Resolving Intermittent Connection Failures: Stale HNS Endpoints in Windows L2Bridge

#Kubernetes #Windows #kube-proxy #HNS #Networking #L2Bridge #Troubleshooting

What's the problem?

Fix intermittent DNS timeouts and traffic misrouting in Windows Kubernetes nodes caused by stale HNS endpoints during Pod IP recycling. Improve network stability.

Why does this happen?

In L2Bridge networks, Pod IPs are frequently recycled.
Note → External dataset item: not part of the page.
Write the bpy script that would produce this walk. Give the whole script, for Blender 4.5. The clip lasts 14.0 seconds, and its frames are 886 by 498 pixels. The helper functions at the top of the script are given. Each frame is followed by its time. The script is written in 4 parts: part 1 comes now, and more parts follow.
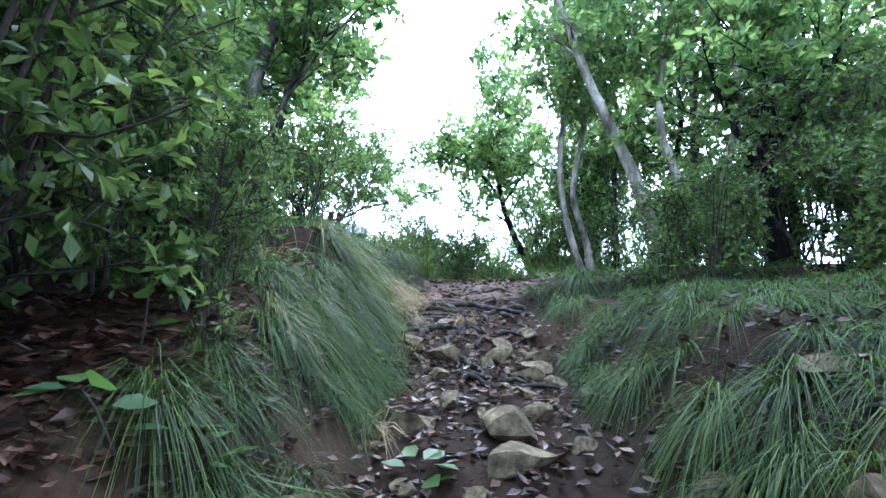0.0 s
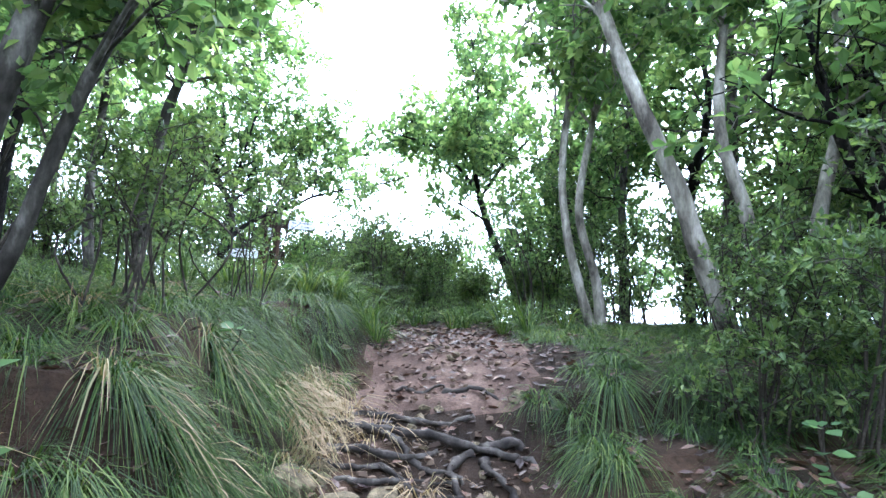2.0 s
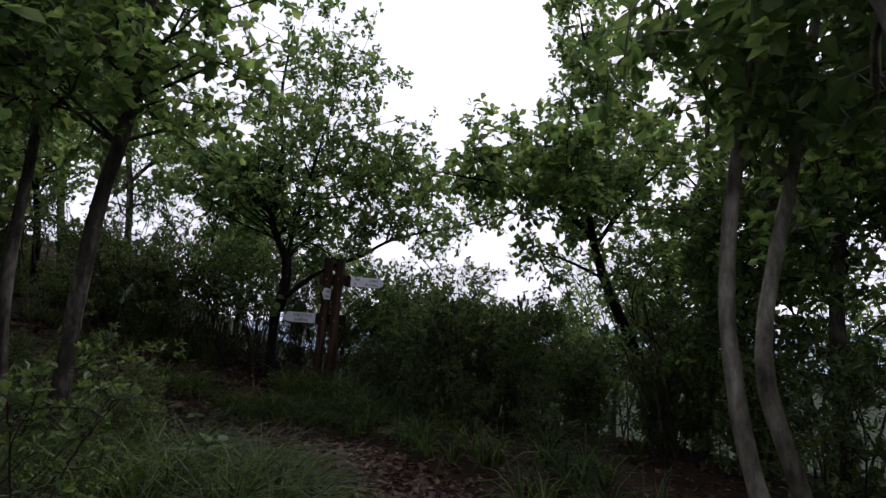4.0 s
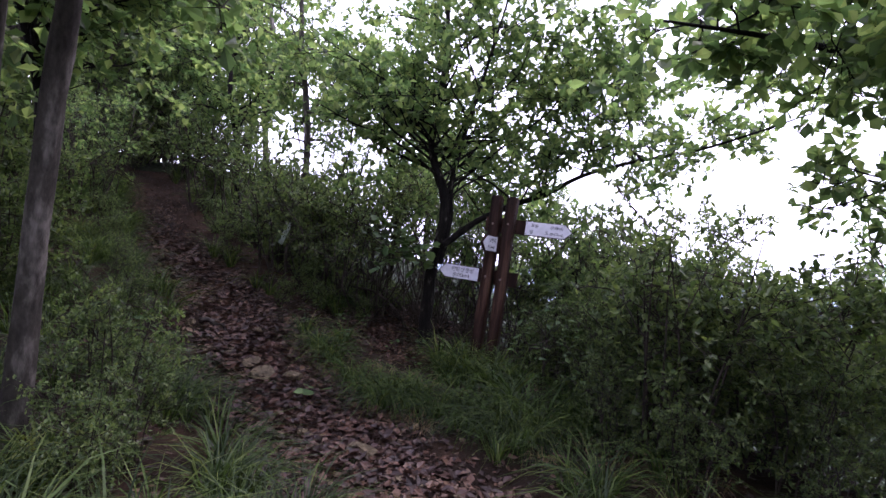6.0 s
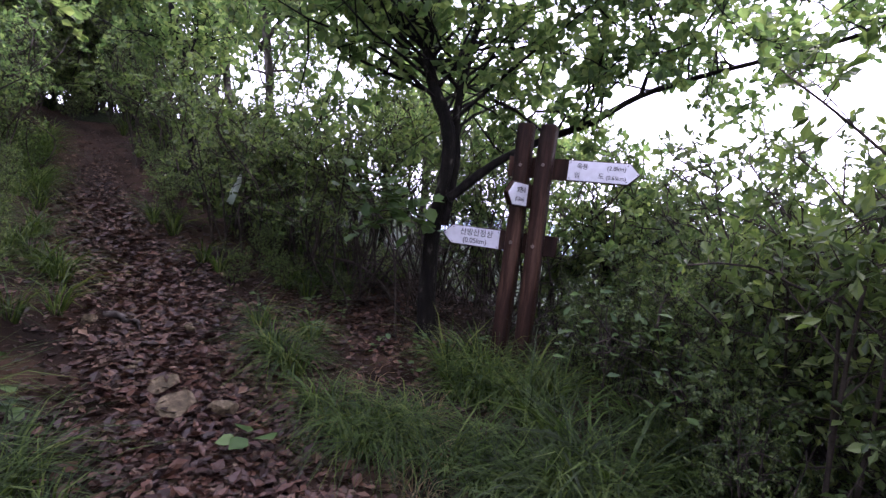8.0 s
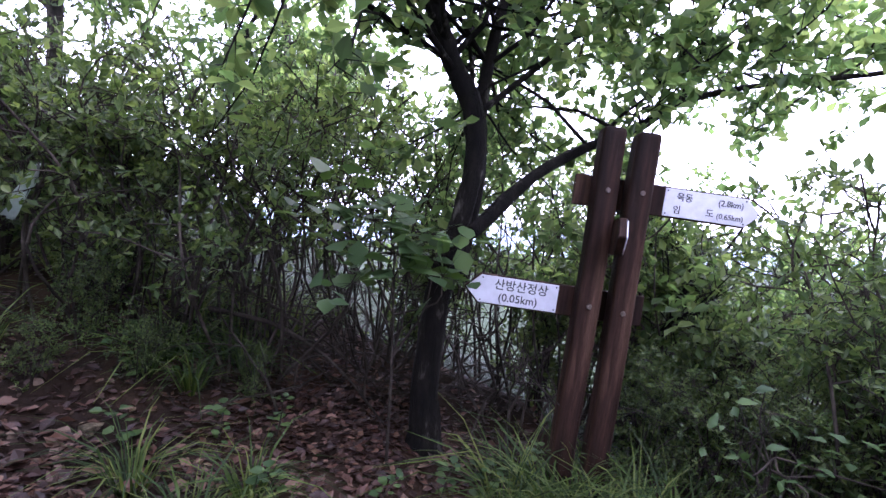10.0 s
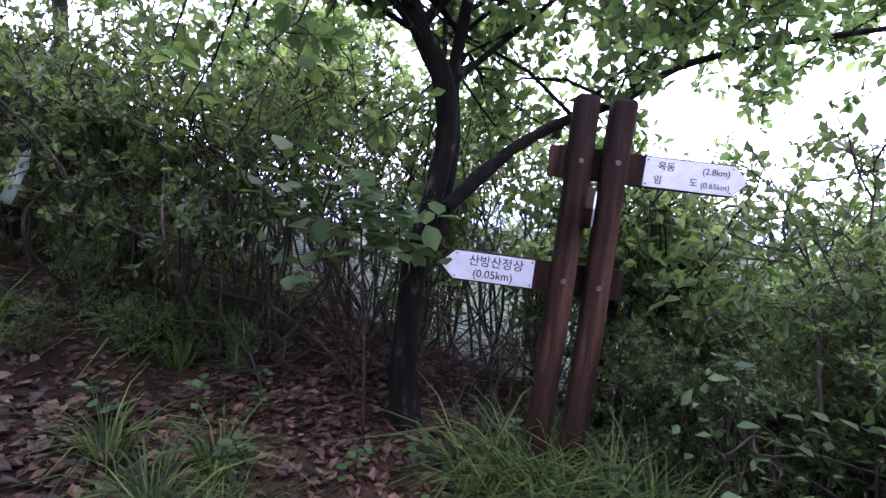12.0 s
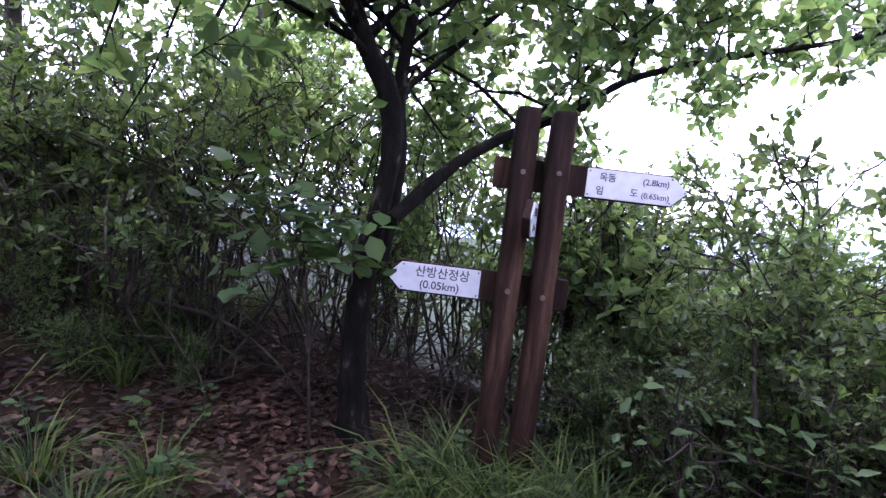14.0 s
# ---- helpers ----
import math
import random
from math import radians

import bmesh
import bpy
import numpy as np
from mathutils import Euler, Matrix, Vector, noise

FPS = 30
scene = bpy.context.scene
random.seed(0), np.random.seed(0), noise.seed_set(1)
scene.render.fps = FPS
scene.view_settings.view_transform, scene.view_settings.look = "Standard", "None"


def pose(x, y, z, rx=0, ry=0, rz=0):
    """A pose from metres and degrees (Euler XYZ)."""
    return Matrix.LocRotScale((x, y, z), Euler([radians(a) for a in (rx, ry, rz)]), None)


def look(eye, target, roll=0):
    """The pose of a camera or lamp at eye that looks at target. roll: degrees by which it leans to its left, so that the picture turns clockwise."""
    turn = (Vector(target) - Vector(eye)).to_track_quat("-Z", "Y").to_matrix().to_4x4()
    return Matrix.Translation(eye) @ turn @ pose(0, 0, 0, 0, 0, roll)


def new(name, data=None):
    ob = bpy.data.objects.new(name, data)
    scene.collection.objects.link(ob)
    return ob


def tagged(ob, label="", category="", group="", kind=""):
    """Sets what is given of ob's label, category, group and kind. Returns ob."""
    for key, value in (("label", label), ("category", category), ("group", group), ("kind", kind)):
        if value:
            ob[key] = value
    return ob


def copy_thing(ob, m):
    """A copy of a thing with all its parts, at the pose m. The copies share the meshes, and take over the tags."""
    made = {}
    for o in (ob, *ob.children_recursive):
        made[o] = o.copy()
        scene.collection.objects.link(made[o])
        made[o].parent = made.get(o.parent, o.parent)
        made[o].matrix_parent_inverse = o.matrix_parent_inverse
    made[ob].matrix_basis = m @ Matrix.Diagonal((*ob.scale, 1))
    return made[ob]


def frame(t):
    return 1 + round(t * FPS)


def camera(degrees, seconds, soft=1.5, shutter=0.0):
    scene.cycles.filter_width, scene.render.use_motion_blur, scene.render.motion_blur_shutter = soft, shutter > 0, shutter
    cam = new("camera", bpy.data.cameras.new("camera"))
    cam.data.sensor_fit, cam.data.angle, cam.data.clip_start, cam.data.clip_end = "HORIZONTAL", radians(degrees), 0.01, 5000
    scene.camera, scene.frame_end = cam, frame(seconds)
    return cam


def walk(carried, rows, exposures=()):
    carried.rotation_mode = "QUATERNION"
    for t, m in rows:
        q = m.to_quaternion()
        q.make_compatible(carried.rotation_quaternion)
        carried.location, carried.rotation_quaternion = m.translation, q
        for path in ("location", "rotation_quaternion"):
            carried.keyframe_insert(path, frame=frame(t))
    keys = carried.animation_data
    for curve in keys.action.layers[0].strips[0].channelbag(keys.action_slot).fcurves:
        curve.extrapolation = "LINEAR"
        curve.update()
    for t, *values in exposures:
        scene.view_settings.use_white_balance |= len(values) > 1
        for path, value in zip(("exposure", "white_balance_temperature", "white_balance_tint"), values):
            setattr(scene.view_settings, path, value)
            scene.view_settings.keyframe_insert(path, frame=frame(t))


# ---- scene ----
cam = camera(81.0, 14.0)
PATH = [
    (0, (0.058, -2.443, 1.452), (0.04, -0.477, 1.819), -0.9),
    (0.5, (0.109, -1.97, 1.779), (0.2, 0.012, 2.026), -3.7),
    (1, (-0.005, -1.356, 1.9), (0.314, 0.616, 1.989), -1.0),
    (1.5, (0.02, -1.018, 2.036), (0.378, 0.949, 1.972), 5.8),
    (2, (0.195, -0.695, 2.407), (0.283, 1.288, 2.65), -0.3),
    (4.5, (0.757, 2.043, 3.627), (0.187, 3.946, 3.854), 2.0),
    (5, (0.619, 2.71, 3.636), (-0.184, 4.541, 3.709), 0.3),
    (5.5, (0.463, 3.139, 3.744), (-0.614, 4.823, 3.811), 2.2),
    (6, (0.404, 3.496, 3.667), (-0.769, 5.115, 3.67), 4.5),
    (6.5, (0.321, 3.94, 3.734), (-0.793, 5.595, 3.601), 5.3),
    (7, (0.108, 4.359, 3.708), (-1.084, 5.955, 3.525), 2.8),
    (7.5, (-0.147, 4.615, 3.653), (-1.382, 6.18, 3.483), 2.6),
    (10, (-2.682, 5.656, 3.832), (-3.075, 7.61, 3.675), 5.2),
    (10.5, (-2.649, 5.702, 3.955), (-3.169, 7.615, 3.695), 3.5),
    (11, (-2.593, 5.701, 3.925), (-3.132, 7.612, 3.688), 2.8),
    (11.5, (-2.522, 5.725, 3.898), (-3.041, 7.639, 3.641), 3.6),
    (12, (-2.376, 5.756, 3.827), (-2.899, 7.673, 3.588), 3.9),
    (12.5, (-2.253, 5.778, 3.806), (-2.766, 7.699, 3.588), 3.5),
    (13, (-2.202, 5.787, 3.824), (-2.692, 7.715, 3.611), 3.1),
    (13.5, (-2.174, 5.8, 3.818), (-2.65, 7.733, 3.629), 3.3),
    (14, (-2.196, 5.8, 3.832), (-2.661, 7.736, 3.645), 3.7),
]
walk(cam, [(t, look(eye, target, roll)) for t, eye, target, roll in PATH],
     [(0, 1.9, 5000, 11), (2.0, 2.15, 5300, 12), (4.3, -1.1, 6450, 26), (5, -0.5, 6100, 31), (6, 0.6, 5900, 42), (7.5, 1.05, 5950, 43), (10, 1.6, 5600, 42), (14, 1.45, 5600, 44)])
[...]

When a remote endpoint persists in the Windows Host Network Service (HNS) after an IP is reassigned to a local Pod, the proxy misroutes traffic to the stale remote entry instead of the new local pod.

Code Example

// Logic implemented in pkg/proxy/winkernel/hns.go to reconcile endpoint states
if localEndpointExists && existingEp.IsRemote {
    // Flag the stale remote HNS endpoint for immediate deletion
    remoteEPsWithDupIP[existingEp.hnsID] = true;
    log.Info("Detected stale remote HNS endpoint; scheduling deletion", "ID", existingEp.hnsID);
}

// Defer block ensures cleanup occurs before new rules are applied
defer deleteAllRemoteEndpointsWithDupIP(remoteEPsWithDupIP);

How to fix it

Upgrade to a version of kube-proxy containing the endpoint reconciliation logic. Ensure your cluster is updated to support proactive HNS pruning. If manual remediation is required, restart the kube-proxy pod to trigger a full synchronization cycle, which now forces the cleanup of remote HNS entries that conflict with local Pod IP assignments.